RECORDED INFORMATION ::
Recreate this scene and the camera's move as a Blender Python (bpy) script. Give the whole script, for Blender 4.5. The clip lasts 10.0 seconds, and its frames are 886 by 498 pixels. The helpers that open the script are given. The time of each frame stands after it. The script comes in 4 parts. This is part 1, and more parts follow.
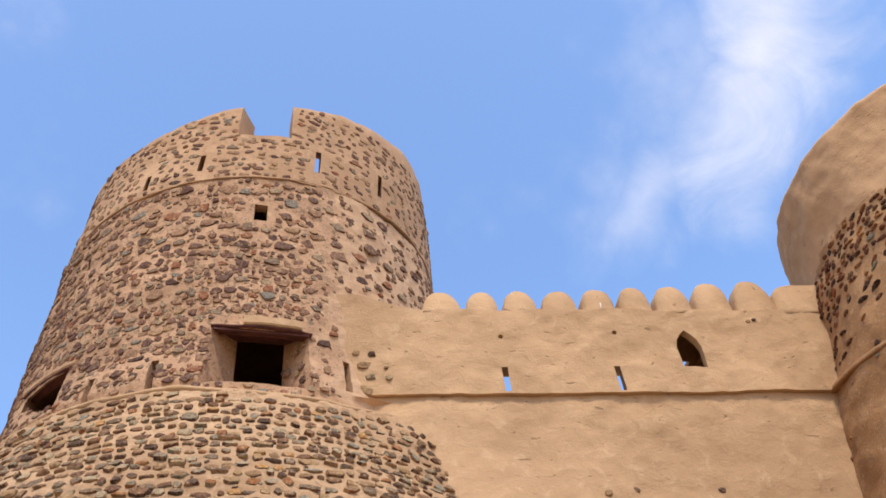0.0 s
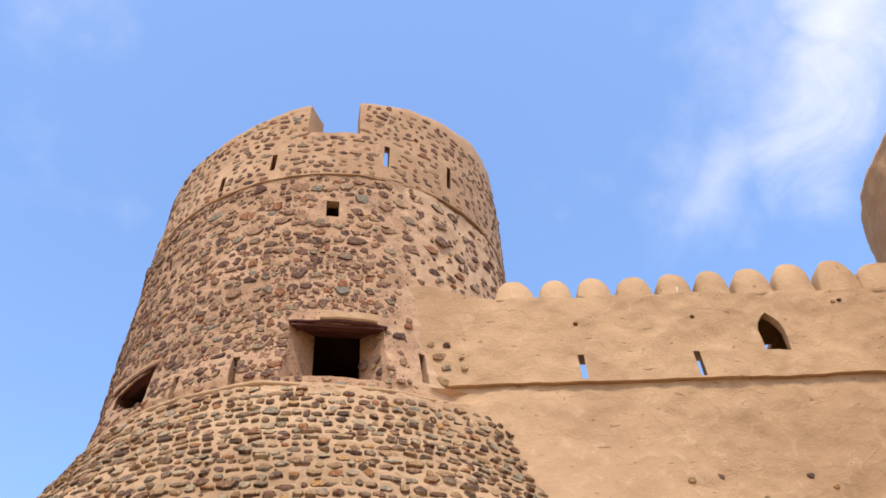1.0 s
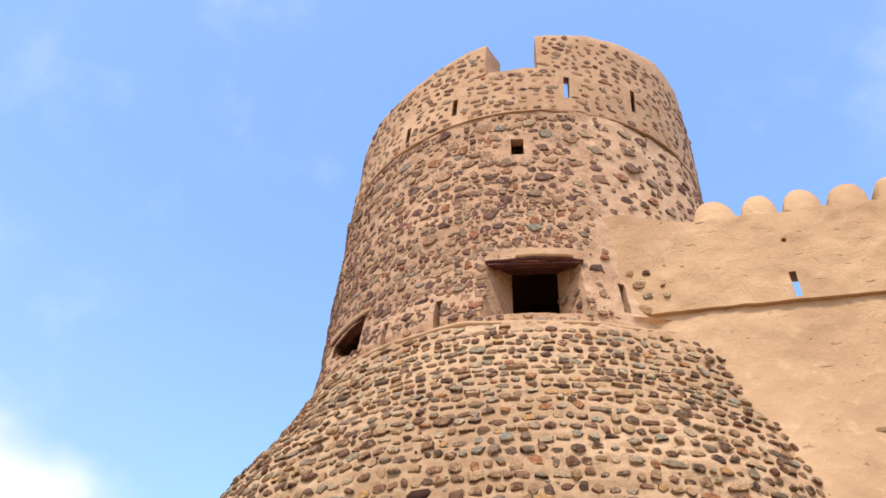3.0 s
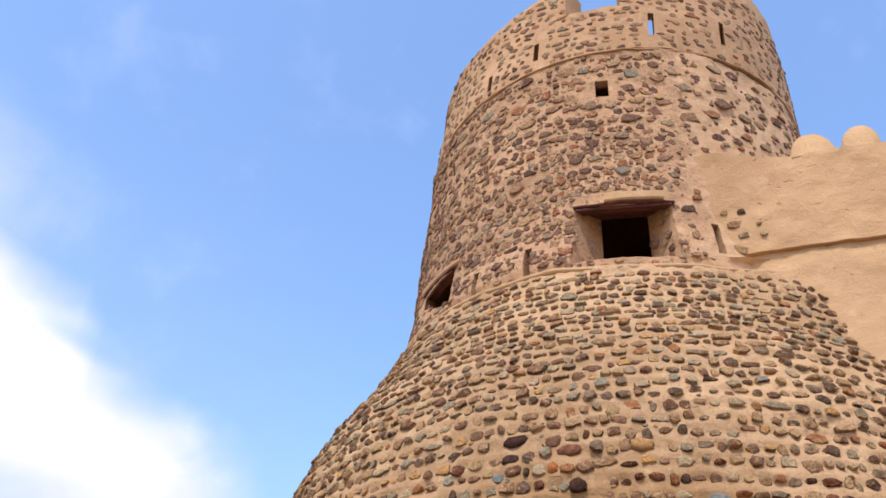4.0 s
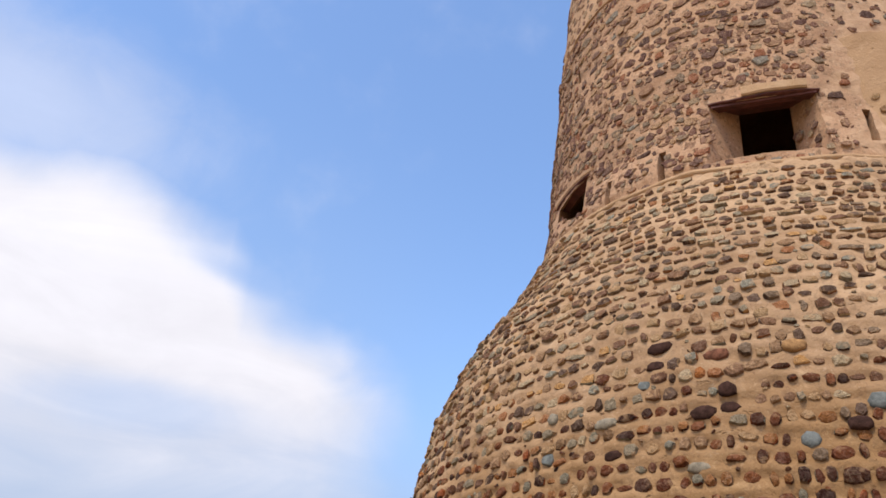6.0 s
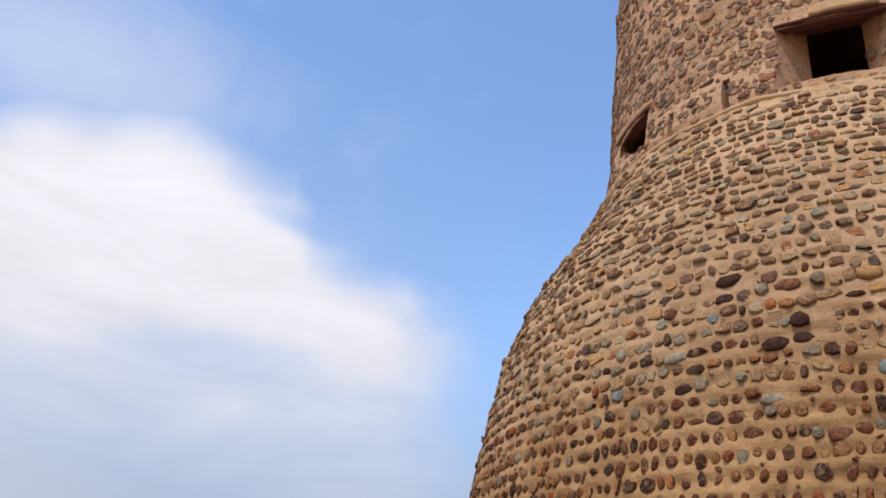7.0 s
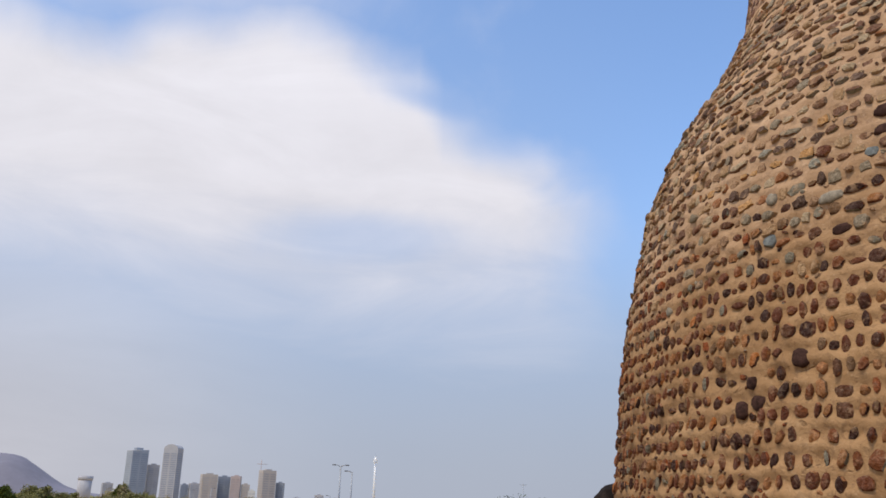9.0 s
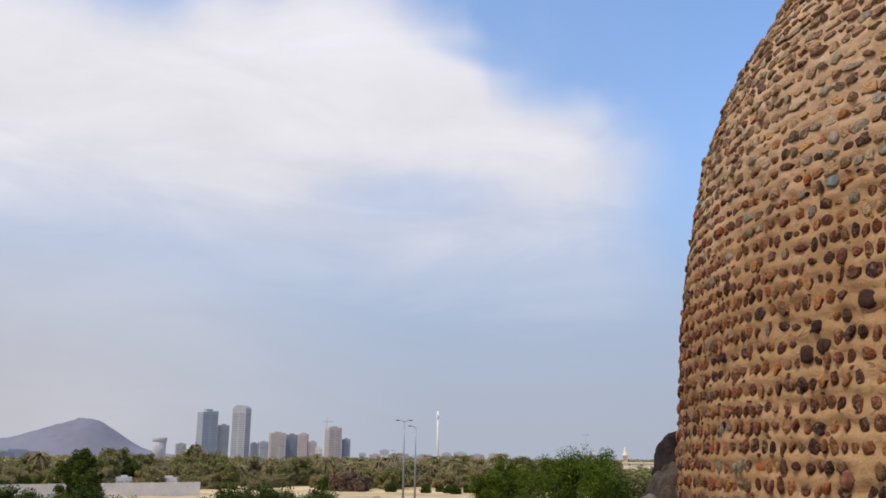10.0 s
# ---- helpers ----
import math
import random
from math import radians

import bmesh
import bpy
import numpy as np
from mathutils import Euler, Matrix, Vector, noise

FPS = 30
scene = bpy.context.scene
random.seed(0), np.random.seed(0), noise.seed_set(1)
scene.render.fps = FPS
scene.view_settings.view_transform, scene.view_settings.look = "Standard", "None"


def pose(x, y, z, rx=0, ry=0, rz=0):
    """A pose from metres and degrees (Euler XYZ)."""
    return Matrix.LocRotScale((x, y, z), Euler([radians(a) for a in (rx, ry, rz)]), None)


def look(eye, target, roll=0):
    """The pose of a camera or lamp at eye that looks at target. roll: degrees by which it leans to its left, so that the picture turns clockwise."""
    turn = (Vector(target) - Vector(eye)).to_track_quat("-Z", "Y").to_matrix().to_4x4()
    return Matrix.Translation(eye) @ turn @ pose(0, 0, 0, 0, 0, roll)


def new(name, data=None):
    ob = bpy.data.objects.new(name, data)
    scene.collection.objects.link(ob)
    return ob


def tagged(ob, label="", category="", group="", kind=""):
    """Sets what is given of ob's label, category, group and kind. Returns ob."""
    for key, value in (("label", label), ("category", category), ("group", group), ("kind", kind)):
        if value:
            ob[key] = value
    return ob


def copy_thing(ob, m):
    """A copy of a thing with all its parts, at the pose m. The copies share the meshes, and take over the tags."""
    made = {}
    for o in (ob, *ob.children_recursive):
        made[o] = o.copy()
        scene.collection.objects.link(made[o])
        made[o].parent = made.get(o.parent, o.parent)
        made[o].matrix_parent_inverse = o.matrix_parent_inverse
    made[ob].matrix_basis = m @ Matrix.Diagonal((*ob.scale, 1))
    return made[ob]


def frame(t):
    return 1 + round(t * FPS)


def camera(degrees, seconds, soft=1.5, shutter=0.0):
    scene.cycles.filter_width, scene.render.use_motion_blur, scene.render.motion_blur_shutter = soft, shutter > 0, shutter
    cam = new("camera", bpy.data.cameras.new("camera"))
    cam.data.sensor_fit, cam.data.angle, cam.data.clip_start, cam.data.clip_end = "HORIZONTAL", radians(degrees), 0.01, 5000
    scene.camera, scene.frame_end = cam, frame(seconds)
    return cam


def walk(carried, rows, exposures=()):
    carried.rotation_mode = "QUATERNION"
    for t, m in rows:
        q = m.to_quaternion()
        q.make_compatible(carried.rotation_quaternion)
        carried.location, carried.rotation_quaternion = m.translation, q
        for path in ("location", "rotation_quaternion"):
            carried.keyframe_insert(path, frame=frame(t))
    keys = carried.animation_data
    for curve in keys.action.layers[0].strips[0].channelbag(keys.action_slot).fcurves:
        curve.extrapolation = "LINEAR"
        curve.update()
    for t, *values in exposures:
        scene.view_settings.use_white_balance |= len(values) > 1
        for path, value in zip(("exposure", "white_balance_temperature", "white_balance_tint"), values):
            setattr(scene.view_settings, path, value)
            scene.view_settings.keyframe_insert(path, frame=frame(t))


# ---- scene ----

SHORT TASK ::
Extract every line of the data exactly; pictures stay out.

REPLY TO THE EXERCISE ::
Recreate this scene and the camera's move as a Blender Python (bpy) script. Give the whole script, for Blender 4.5. The clip lasts 10.0 seconds, and its frames are 886 by 498 pixels. The helpers that open the script are given. The time of each frame stands after it. The script comes in 4 parts. This is part 1, and more parts follow.
0.0 s
1.0 s
3.0 s
4.0 s
6.0 s
7.0 s
9.0 s
10.0 s
# ---- helpers ----
import math
import random
from math import radians

import bmesh
import bpy
import numpy as np
from mathutils import Euler, Matrix, Vector, noise

FPS = 30
scene = bpy.context.scene
random.seed(0), np.random.seed(0), noise.seed_set(1)
scene.render.fps = FPS
scene.view_settings.view_transform, scene.view_settings.look = "Standard", "None"


def pose(x, y, z, rx=0, ry=0, rz=0):
    """A pose from metres and degrees (Euler XYZ)."""
    return Matrix.LocRotScale((x, y, z), Euler([radians(a) for a in (rx, ry, rz)]), None)


def look(eye, target, roll=0):
    """The pose of a camera or lamp at eye that looks at target. roll: degrees by which it leans to its left, so that the picture turns clockwise."""
    turn = (Vector(target) - Vector(eye)).to_track_quat("-Z", "Y").to_matrix().to_4x4()
    return Matrix.Translation(eye) @ turn @ pose(0, 0, 0, 0, 0, roll)


def new(name, data=None):
    ob = bpy.data.objects.new(name, data)
    scene.collection.objects.link(ob)
    return ob


def tagged(ob, label="", category="", group="", kind=""):
    """Sets what is given of ob's label, category, group and kind. Returns ob."""
    for key, value in (("label", label), ("category", category), ("group", group), ("kind", kind)):
        if value:
            ob[key] = value
    return ob


def copy_thing(ob, m):
    """A copy of a thing with all its parts, at the pose m. The copies share the meshes, and take over the tags."""
    made = {}
    for o in (ob, *ob.children_recursive):
        made[o] = o.copy()
        scene.collection.objects.link(made[o])
        made[o].parent = made.get(o.parent, o.parent)
        made[o].matrix_parent_inverse = o.matrix_parent_inverse
    made[ob].matrix_basis = m @ Matrix.Diagonal((*ob.scale, 1))
    return made[ob]


def frame(t):
    return 1 + round(t * FPS)


def camera(degrees, seconds, soft=1.5, shutter=0.0):
    scene.cycles.filter_width, scene.render.use_motion_blur, scene.render.motion_blur_shutter = soft, shutter > 0, shutter
    cam = new("camera", bpy.data.cameras.new("camera"))
    cam.data.sensor_fit, cam.data.angle, cam.data.clip_start, cam.data.clip_end = "HORIZONTAL", radians(degrees), 0.01, 5000
    scene.camera, scene.frame_end = cam, frame(seconds)
    return cam


def walk(carried, rows, exposures=()):
    carried.rotation_mode = "QUATERNION"
    for t, m in rows:
        q = m.to_quaternion()
        q.make_compatible(carried.rotation_quaternion)
        carried.location, carried.rotation_quaternion = m.translation, q
        for path in ("location", "rotation_quaternion"):
            carried.keyframe_insert(path, frame=frame(t))
    keys = carried.animation_data
    for curve in keys.action.layers[0].strips[0].channelbag(keys.action_slot).fcurves:
        curve.extrapolation = "LINEAR"
        curve.update()
    for t, *values in exposures:
        scene.view_settings.use_white_balance |= len(values) > 1
        for path, value in zip(("exposure", "white_balance_temperature", "white_balance_tint"), values):
            setattr(scene.view_settings, path, value)
            scene.view_settings.keyframe_insert(path, frame=frame(t))


# ---- scene ----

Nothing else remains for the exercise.